Peter Bernard Fonteece has also been charged with criminal negligence causing death after his wife Yanisa Fonteece, 38, was found dead in a room at the motel shortly after 6 a.m. Peter Fonteece called 911, police said. Thunder Bay police released the name of the couple after it failed to locate Yanisa Fonteece’s next of kin. The couple was unemployed and travelling west, possibly to B.C., when their car broke down in Thunder Bay, police said in a statement.
Let’s assume for the moment—to illustrate what is happening in our culture, not to prejudge this case—that Yanisa was just sick of living because of hard times and asked her husband to help her die: If it would be okay for him to do the deed if, say, she had ALS, why not in this hypothetical situation, too?
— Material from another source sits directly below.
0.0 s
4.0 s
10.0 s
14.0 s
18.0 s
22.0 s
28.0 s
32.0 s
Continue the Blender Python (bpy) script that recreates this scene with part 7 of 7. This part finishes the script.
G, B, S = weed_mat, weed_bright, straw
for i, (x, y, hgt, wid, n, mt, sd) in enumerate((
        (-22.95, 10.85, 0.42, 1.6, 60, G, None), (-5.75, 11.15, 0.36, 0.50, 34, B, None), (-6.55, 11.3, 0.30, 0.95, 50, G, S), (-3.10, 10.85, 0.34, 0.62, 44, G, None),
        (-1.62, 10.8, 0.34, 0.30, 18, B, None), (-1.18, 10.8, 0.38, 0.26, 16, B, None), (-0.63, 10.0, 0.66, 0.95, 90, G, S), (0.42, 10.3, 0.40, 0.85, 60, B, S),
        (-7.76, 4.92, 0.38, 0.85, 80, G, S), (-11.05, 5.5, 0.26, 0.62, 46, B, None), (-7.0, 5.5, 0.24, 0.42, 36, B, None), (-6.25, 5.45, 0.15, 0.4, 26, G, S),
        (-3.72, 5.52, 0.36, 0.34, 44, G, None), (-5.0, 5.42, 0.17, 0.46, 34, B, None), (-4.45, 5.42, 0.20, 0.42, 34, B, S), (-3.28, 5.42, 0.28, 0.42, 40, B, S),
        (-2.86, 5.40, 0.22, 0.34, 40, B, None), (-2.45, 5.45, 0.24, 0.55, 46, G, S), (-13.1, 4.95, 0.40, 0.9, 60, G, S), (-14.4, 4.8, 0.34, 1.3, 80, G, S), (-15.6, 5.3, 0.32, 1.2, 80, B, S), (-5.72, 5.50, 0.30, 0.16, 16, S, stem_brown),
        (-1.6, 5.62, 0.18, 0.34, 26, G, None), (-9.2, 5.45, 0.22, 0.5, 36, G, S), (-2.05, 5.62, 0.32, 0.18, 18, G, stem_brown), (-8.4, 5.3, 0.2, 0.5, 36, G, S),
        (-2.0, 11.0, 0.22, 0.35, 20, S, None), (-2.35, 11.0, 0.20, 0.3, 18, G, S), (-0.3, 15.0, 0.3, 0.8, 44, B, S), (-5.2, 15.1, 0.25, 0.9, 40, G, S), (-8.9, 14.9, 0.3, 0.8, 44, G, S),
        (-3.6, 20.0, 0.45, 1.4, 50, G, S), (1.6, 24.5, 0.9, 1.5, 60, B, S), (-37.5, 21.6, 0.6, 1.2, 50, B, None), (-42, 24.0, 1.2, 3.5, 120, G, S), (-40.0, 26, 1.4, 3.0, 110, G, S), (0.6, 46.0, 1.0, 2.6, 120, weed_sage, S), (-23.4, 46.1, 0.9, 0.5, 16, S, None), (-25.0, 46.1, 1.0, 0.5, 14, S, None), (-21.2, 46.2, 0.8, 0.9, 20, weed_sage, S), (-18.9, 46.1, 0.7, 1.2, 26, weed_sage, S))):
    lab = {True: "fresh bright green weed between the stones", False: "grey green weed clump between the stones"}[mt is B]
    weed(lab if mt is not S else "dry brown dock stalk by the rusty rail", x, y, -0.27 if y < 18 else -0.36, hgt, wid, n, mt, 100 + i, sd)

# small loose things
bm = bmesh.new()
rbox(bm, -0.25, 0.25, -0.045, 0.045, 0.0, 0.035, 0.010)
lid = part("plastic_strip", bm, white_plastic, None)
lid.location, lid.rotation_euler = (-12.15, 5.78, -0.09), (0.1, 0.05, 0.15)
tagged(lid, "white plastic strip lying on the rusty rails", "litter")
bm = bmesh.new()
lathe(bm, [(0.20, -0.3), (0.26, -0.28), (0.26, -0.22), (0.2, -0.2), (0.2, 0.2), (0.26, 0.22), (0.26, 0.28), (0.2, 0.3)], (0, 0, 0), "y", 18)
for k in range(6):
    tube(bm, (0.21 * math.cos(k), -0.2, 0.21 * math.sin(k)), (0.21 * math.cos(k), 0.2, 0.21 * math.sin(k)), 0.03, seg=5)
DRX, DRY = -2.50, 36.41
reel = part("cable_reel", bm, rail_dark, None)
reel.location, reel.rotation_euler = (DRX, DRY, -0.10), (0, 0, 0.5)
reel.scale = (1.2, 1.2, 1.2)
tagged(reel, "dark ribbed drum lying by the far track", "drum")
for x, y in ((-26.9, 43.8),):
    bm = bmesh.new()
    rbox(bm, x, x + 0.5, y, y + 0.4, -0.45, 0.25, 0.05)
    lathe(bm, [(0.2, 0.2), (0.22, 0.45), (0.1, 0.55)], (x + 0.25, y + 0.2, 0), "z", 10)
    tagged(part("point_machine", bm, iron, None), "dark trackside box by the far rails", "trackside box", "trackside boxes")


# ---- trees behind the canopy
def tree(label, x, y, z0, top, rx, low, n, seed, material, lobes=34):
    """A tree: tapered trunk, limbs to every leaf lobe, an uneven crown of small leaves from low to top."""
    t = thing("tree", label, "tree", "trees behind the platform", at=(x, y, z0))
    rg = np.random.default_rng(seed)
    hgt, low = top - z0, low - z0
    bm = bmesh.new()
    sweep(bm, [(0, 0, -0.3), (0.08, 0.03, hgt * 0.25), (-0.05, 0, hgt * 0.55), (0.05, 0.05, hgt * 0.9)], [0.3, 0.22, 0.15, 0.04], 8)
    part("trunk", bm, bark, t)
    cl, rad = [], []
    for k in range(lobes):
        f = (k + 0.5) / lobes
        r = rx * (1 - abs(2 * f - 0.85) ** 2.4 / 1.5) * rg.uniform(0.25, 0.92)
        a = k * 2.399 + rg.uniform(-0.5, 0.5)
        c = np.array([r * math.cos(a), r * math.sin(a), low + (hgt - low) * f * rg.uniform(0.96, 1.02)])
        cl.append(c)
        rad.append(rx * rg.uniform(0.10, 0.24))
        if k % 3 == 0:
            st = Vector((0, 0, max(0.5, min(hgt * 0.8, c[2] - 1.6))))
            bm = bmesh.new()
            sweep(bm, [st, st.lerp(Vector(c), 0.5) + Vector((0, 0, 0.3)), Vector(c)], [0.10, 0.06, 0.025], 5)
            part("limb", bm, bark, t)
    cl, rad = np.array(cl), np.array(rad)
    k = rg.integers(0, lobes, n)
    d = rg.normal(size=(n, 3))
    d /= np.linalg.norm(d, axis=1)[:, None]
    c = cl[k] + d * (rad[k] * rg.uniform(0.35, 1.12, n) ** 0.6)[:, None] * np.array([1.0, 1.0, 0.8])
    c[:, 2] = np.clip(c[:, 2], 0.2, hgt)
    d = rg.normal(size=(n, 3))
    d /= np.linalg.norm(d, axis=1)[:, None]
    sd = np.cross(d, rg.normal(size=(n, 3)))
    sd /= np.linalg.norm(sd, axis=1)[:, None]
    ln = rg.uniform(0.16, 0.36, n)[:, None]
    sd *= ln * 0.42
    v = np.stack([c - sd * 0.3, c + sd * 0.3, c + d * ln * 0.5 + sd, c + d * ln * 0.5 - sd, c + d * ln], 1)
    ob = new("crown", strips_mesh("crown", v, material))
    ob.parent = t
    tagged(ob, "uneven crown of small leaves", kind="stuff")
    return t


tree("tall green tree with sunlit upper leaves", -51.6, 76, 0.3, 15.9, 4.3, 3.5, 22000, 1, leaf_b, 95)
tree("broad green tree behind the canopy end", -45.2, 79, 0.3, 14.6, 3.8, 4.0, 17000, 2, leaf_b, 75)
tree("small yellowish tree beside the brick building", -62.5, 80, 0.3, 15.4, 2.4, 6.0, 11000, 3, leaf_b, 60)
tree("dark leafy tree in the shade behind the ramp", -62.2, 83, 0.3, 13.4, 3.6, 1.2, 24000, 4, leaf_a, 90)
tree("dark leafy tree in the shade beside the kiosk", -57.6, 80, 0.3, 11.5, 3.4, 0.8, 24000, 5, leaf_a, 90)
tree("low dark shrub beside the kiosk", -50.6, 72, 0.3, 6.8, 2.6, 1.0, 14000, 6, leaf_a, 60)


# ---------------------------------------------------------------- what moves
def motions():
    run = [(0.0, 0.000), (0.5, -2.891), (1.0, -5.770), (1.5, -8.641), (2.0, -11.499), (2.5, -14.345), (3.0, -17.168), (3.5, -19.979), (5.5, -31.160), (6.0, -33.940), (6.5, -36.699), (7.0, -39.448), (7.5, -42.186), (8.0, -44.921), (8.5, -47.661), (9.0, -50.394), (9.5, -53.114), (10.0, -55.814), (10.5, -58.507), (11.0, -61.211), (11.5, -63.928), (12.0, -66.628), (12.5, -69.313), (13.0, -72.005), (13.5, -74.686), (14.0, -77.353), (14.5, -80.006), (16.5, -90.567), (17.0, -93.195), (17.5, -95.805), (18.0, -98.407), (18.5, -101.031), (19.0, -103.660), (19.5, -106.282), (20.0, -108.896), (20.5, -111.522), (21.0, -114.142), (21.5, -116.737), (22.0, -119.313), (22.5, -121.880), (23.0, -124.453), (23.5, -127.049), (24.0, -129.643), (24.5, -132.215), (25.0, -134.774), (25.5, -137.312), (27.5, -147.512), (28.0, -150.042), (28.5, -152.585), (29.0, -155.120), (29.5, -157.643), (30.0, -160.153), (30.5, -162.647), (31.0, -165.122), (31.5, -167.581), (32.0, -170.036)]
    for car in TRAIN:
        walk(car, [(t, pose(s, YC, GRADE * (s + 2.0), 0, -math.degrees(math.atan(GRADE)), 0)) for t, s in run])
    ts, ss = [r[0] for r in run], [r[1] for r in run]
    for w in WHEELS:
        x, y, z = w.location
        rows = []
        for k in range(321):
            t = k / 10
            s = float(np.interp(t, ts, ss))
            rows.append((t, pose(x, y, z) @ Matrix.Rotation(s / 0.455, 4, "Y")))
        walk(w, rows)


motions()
After all, isn’t the “right to die” about a purported sacrosanct liberty to determine the time, manner, and place of one’s own death? Once that principle is accepted, the details become minutia, because one person’s bearable difficulty is another’s unbearable suffering.

The blah-blah-blah non statement about the situation by a Canadian assisted suicide affectionado would sure seem to point in that direction:
Martin Frith, a spokesman for Dying with Dignity, a group lobbying for law reform, said it is difficult to gage the number of assisted suicides in Canada each year since they happen “below the radar” because of fear of criminal proceedings. “It’s really problematic that in the absence of a law that would actually allow for assisted dying we have situations where well intentioned family members who are supporting a mature, competent adult runs the risk of being charged with assisted suicide,” he said, noting he was not referring to one particular case.
Alex Schadenberg has his head on straight:
Alex Schadenberg of the Euthanasia Prevention Coalition said the law is there to protect vulnerable people. “Nobody should ever be allowed to directly and intentionally be involved in taking another persons life,” Schadenberg said. “That is a line we should never cross.”
I don’t understand why that simple point is so hard to grasp by so many today. Perhaps it is just that we live in profoundly nihilistic times in which the importance of human life itself has become lost in the gray. As Canadian journalist Andrew Coyne put it once so succinctly:
A society that believes in nothing can offer no argument even against death. A culture that has lost its faith in life cannot comprehend why it must be endured.